The first attempt to lay the cable began on August 5 1857 with both ships departing from the west coast of Ireland, near Ballycarbery Castle. The venture did not go according to plan. The cable snapped on the first day, but was recovered from the bottom and repaired. A few days later, mid-Atlantic, the cable snapped again, this time in water 3km deep. It was lost and the expedition abandoned.
The next summer in 1858 they tried again. On this expedition, the two great ships met mid- Atlantic, each carrying half the cable. The two ends were joined together and the ships sailed away from each other. The cable broke three times and each time they were forced to start again. On July 29, with little hope of success, the cable was joined for the fourth time and the ships sailed for home. This time they succeeded. The cable was landed in Newfoundland on August 4 and in Ireland the following day. And a week or so later Queen Victoria sent that first trans-Atlantic message to President Buchanan.
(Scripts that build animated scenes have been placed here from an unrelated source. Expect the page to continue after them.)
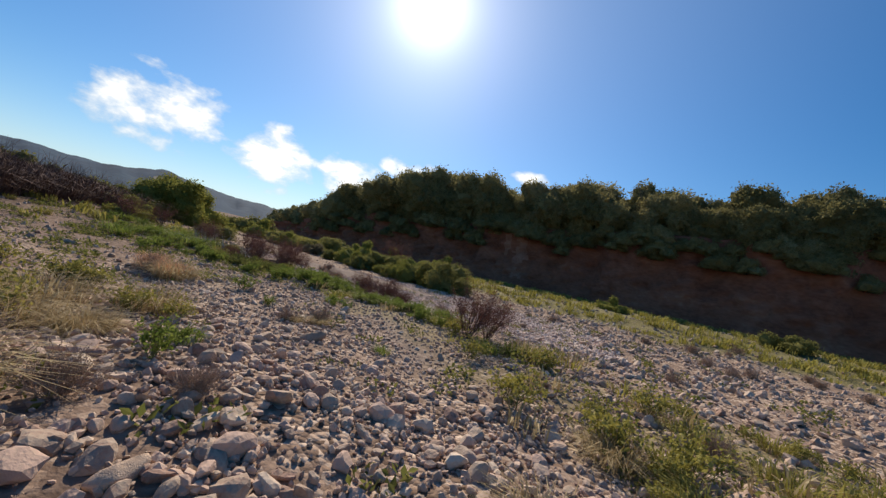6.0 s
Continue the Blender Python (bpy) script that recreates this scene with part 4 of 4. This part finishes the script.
for cx, cy, r, n in ((1.0, -14.0, 1.3, 17), (3.2, -14.9, 1.6, 16), (-2.2, -13.6, 0.7, 8), (-2.7, -14.9, 0.6, 11), (-3.6, -15.6, 0.5, 10), (-1.9, -15.6, 0.5, 6), (-1.0, -15.7, 0.5, 4), (-2.6, -16.3, 0.3, 2), (-4.4, -14.9, 0.5, 9), (-3.2, -14.7, 0.5, 8), (-5.7, -14.1, 0.45, 8), (-4.1, -14.0, 0.35, 3), (-7.2, -13.6, 0.5, 6), (-7.9, -14.1, 0.4, 4), (-5.6, -12.4, 0.35, 2), (5.4, -16.0, 1.8, 14)):
    for k in range(n):
        a, q = rg.uniform(0, 6.28), r * math.sqrt(rg.uniform(0, 1))
        x, y = cx + q * math.cos(a), cy + q * math.sin(a)
        put(HERBS[rg.randint(3)], x, y, a, rg.uniform(0.6, 1.1) * (0.6 if cx < -5 or cy < -15.5 else 0.85))
        if (k % 2 and cx < -2.5) or cx > 2:
            put(GREENS[rg.randint(2)], x + 0.15, y - 0.1, a, rg.uniform(0.7, 1.4) * (1.25 if cx > 0 else 1))
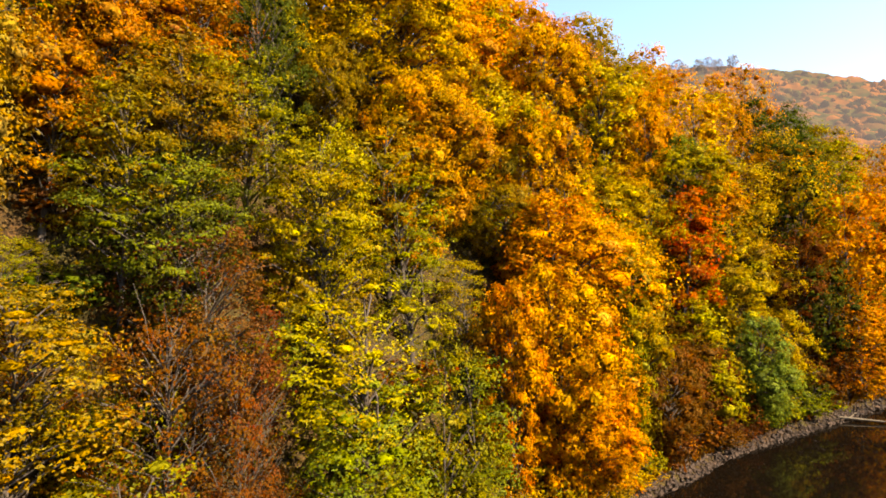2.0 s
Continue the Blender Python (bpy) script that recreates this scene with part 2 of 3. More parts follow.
def canopy(x, y, size, seed):
    """The rounded tops of close-standing crowns, 0 to 1, about size across."""
    best = np.full(x.shape, 9.0)
    i, j = np.floor(x / size), np.floor(y / size)
    for di in (-1, 0, 1):
        for dj in (-1, 0, 1):
            a, b = i + di, j + dj
            u = np.sin(a * 127.1 + b * 311.7 + seed) * 43758.5453
            v = np.sin(a * 269.5 + b * 183.3 + seed) * 43758.5453
            best = np.minimum(best, np.hypot(x / size - a - (u - np.floor(u)), y / size - b - (v - np.floor(v))))
    return np.clip(1 - best ** 2, 0, 1)


def far_hill(name, label, turns, rises, away, depth, bump, mat, seed, n, rows, crowns):
    """A wooded ridge: compass turns and the rise of its crest over the eye, in degrees, at a distance away."""
    u = np.linspace(turns[0], turns[-1], n)
    crest = np.interp(u, turns, rises)
    verts = []
    for j in range(rows):
        f = j / (rows - 1)
        reach = away - depth * (1 - f)
        top = reach * np.tan(np.radians(crest)) * (0.02 + 0.98 * f ** 0.8) + 20
        x, y = reach * np.sin(np.radians(u)), reach * np.cos(np.radians(u))
        z = top + bump * (wobble(x, y, bump * 6, seed) * 0.5 + canopy(x, y, bump * 1.3, seed) * 0.8)
        verts.append(np.stack([x, y, z], 1))
    back = verts[-1].copy()
    back[:, :2] *= 1.15
    back[:, 2] = 0
    verts.append(back)
    verts = np.concatenate(verts)
    quads = grid_faces(n, rows + 1)[:, ::-1]
    tris = np.concatenate([quads[:, [0, 1, 2]], quads[:, [0, 2, 3]]])
    # single crowns standing out of the woods
    g = np.random.default_rng(seed)
    bv, bf = BALL
    at = verts[g.integers(n * rows // 3, n * (rows - 3), crowns)]
    at = at + g.normal(0, 1, at.shape) * bump * np.array([0.6, 0.6, 0.06])
    size = bump * g.uniform(0.5, 1.0, (len(at), 1, 1))
    balls = at[:, None, :] + bv[None] * size * g.uniform(0.7, 1.25, (len(at), len(bv), 1)) * np.array([1, 1, 1.15])
    tris = np.concatenate([tris, (np.arange(len(at))[:, None, None] * len(bv) + bf[None]).reshape(-1, 3) + len(verts)])
    return tagged(new(name, mesh_from(name, np.concatenate([verts, balls.reshape(-1, 3)]), tris, [mat], True)), label, "hill", kind="structure")


# the emission colour and strength lay haze over each ridge
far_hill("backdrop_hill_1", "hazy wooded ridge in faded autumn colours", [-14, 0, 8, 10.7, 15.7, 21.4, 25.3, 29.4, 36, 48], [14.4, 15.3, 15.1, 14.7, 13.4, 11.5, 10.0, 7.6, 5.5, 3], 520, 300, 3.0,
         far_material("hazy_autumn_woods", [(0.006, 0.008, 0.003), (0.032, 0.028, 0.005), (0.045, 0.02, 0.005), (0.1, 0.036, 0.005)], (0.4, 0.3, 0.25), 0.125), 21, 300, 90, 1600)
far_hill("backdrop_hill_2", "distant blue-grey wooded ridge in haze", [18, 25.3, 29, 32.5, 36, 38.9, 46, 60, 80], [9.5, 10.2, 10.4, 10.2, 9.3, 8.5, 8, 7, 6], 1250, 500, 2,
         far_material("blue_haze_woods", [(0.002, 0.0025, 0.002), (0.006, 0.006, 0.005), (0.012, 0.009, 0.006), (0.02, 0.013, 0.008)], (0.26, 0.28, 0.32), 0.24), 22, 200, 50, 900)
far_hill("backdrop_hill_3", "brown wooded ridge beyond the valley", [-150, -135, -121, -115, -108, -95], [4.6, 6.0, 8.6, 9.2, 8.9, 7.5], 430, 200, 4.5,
         far_material("brown_haze_woods", [(0.008, 0.006, 0.002), (0.022, 0.012, 0.003), (0.04, 0.017, 0.003), (0.06, 0.027, 0.005)], (0.45, 0.3, 0.21), 0.28), 23, 160, 50, 160)


def part(name, mesh, parent, label=""):
    ob = new(name, mesh)
    ob.parent = parent
    return tagged(ob, label)


def tubes(paths, sides=6):
    """Tapered round limbs: each path is a list of (place, radius)."""
    verts, faces = [], []
    for path in paths:
        base = len(verts)
        for i, (p, rad) in enumerate(path):
            p = Vector(p)
            q = Vector(path[min(i + 1, len(path) - 1)][0]) - Vector(path[max(i - 1, 0)][0])
            q.normalize()
            s = q.orthogonal().normalized()
            t = q.cross(s)
            for k in range(sides):
                w = 6.2832 * k / sides
                verts.append(tuple(p + (s * math.cos(w) + t * math.sin(w)) * rad))
        for i in range(len(path) - 1):
            for k in range(sides):
                o, l = base + i * sides, (k + 1) % sides
                faces.append((o + k, o + l, o + sides + l, o + sides + k))
    return verts, faces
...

The celebrations were tremendous. One US newspaper proclaimed:
New York has seldom seen a more complete holiday than that on September 1 1858, in celebration of the successful laying of the Atlantic cable. The enthusiasm of an entire nation was expressed in this jubilee of its metropolis, and the era of a closer connection with Europe was well ushered in by a day of genuine rejoicing and gaiety.
Celebrations were, however, short-lived: the cable performed badly and failed after just three weeks. The project was put on hold, but the concept had been proved possible. By 1865, further research had been carried out into the problems which had plagued the earlier cables. In addition, cables had been successfully laid in the Mediterranean and in the Persian Gulf. The cables that were used were better engineered, with thicker cores and better insulation allowing faster transmission speeds.
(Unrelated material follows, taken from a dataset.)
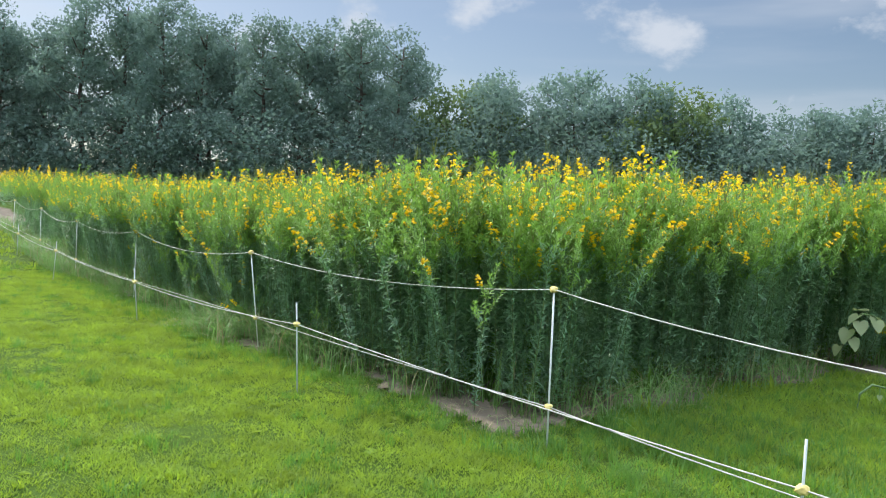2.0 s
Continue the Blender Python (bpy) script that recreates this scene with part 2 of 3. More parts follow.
def add_tube(batch, points, radii, sides, slot):
    points, radii = np.asarray(points, float), np.asarray(radii, float)
    way = unit(np.gradient(points, axis=0))
    ref = np.where(np.abs(way[:, 2:3]) > 0.9, np.array([[1.0, 0, 0]]), np.array([[0, 0, 1.0]]))
    a = unit(np.cross(way, ref))
    b = np.cross(way, a)
    ang = np.arange(sides) * 2 * math.pi / sides
    ring = points[:, None] + radii[:, None, None] * (a[:, None] * np.cos(ang)[None, :, None] + b[:, None] * np.sin(ang)[None, :, None])
    k = len(points)
    faces = [(i * sides + j, i * sides + (j + 1) % sides, (i + 1) * sides + (j + 1) % sides, (i + 1) * sides + j) for i in range(k - 1) for j in range(sides)]
    batch.add(ring.reshape(-1, 3), faces, slot)
    ends = np.array([points[0], points[-1]])
    last = (k - 1) * sides
    start = batch.count - k * sides
    batch.add(ends, [(0, 0, 0)], slot)
    batch.f.pop()
    e0 = batch.count - 2
    caps = [(e0, start + (j + 1) % sides, start + j) for j in range(sides)] + [(e0 + 1, start + last + j, start + last + (j + 1) % sides) for j in range(sides)]
    batch.f.append((np.array(caps), slot))


def part(name, me, parent, label=""):
    ob = new(name, me)
    ob.parent = parent
    return tagged(ob, label)


# ---- plan ----
TALL = [(3.78, 2.11), (0.716, 4.829), (-2.308, 7.485), (-5.402, 10.465), (-8.085, 13.13), (-11.2, 16.5), (-14.3, 19.7), (-17.6, 23.1), (-21.0, 26.6), (-24.4, 30.1), (-27.8, 33.6)]
TALL_TOP = 1.03
TALL_LOW = 0.295
TOP_TIE = {1: 1.053, 2: 1.003, 3: 1.003, 4: 1.004}
LOW_TIE = {1: 0.287, 2: 0.325, 3: 0.28}
SHORT = [(4.51, -0.08), (1.757, 3.021), (-1.331, 5.781), (-4.348, 8.621), (-7.75, 12.05), (-11.1, 15.6), (-14.5, 19.2), (-17.9, 22.6), (-21.3, 26.1), (-24.7, 29.6)]
EDGE = np.array([(-44.0, 51.0), (-25.4, 31.5), (-14.0, 19.75), (-8.0, 13.48), (-5.25, 10.68), (-4.5, 10.0), (-3.8, 9.62), (-3.38, 9.2), (-3.08, 8.5), (-2.75, 8.14), (-2.08, 7.64),
                 (-0.58, 6.40), (0.52, 5.50), (1.0, 5.95), (1.7, 6.72), (2.6, 7.85), (3.7, 9.15), (6.0, 9.7), (16.0, 11.6)])
FIELD = np.vstack([EDGE, [(36.0, 25.0), (27.0, 38.0), (-8.0, 44.0), (-26.0, 52.0)]])


def rise(p):
    """The ground climbs gently towards the field's far end."""
    return 0.024 * np.maximum(0, (p[:, 1] - p[:, 0]) / 1.414 - 15.5)


def on_ground(p):
    return np.column_stack([p, rise(p)])


def inside(points, poly):
    x, y = points[:, 0], points[:, 1]
    hit = np.zeros(len(points), bool)
    for (x0, y0), (x1, y1) in zip(poly, np.roll(poly, -1, 0)):
        hit ^= ((y0 > y) != (y1 > y)) & (x < (x1 - x0) * (y - y0) / (y1 - y0 + 1e-12) + x0)
    return hit


def edge_distance(points, line=EDGE):
    best = np.full(len(points), 1e9)
    for a, b in zip(line[:-1], line[1:]):
        a, b = np.asarray(a, float), np.asarray(b, float)
        d = b - a
        u = np.clip(((points - a) @ d) / (d @ d), 0, 1)
        best = np.minimum(best, np.linalg.norm(points - a - u[:, None] * d, axis=1))
    return best


# ---- ground ----
def grid_sheet(name, xs, ys, height, mat, keep=None):
    gx, gy = np.meshgrid(xs, ys, indexing="ij")
    pts = np.stack([gx.ravel(), gy.ravel()], 1)
    z = height(pts)
    nx, ny = len(xs), len(ys)
    i, j = np.meshgrid(np.arange(nx - 1), np.arange(ny - 1), indexing="ij")
    a = (i * ny + j).ravel()
    faces = np.stack([a, a + ny, a + ny + 1, a + 1], 1)
    if keep is not None:
        good = keep(pts)
        faces = faces[good[faces].all(1)]
    b = Batch()
    b.add(np.column_stack([pts, z]), faces, 0)
    return new(name, b.mesh(name, [mat], [0], True))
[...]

In 1865, Field incorporated a second company to raise enough funds to try again. He chartered the largest ship in the world at the time, the SS Great Eastern, which could carry the entire Atlantic cable. Huge salt-water tanks and other state-of-the-art machinery were fitted to ensure it remained in mint condition during its journey. All went well until, in heavy winds 1000km off the coast of Newfoundland, the cable rubbed on the side of the ship, snapped and plunged to the deep ocean floor.
Not one to quit, Field vowed to return the following year. This final 1866 expedition proved to be successful and the cable was put into commercial service on July 28. One month later, the 1865 cable was brought to the surface and repaired, providing a second Atlantic telegraph link.
The service had obvious and immediate impact. People in government were able to respond more swiftly to evolving situations. News travelled more quickly, which boosted trade on both sides of the Atlantic. It also had a profound effect on things such as family life and cultural ties. For example, it was no longer so difficult for immigrants in America to keep in touch with their families back home.
The roller-coaster of cable-laying highs and lows between 1857 and 1866 caught the imaginations of a generation the way the space race did in the 20th century. There was immense public interest in the endeavour and in telegraphy more generally. At the time, telegraphic science was reported widely in the newspapers and the fortunes of the telegraph companies were followed closely. Discussions of the pitfalls and solutions to spanning the Atlantic with cable became everyday topics of conversation, and endless articles in the newspapers ensured that the project stayed in people’s thoughts.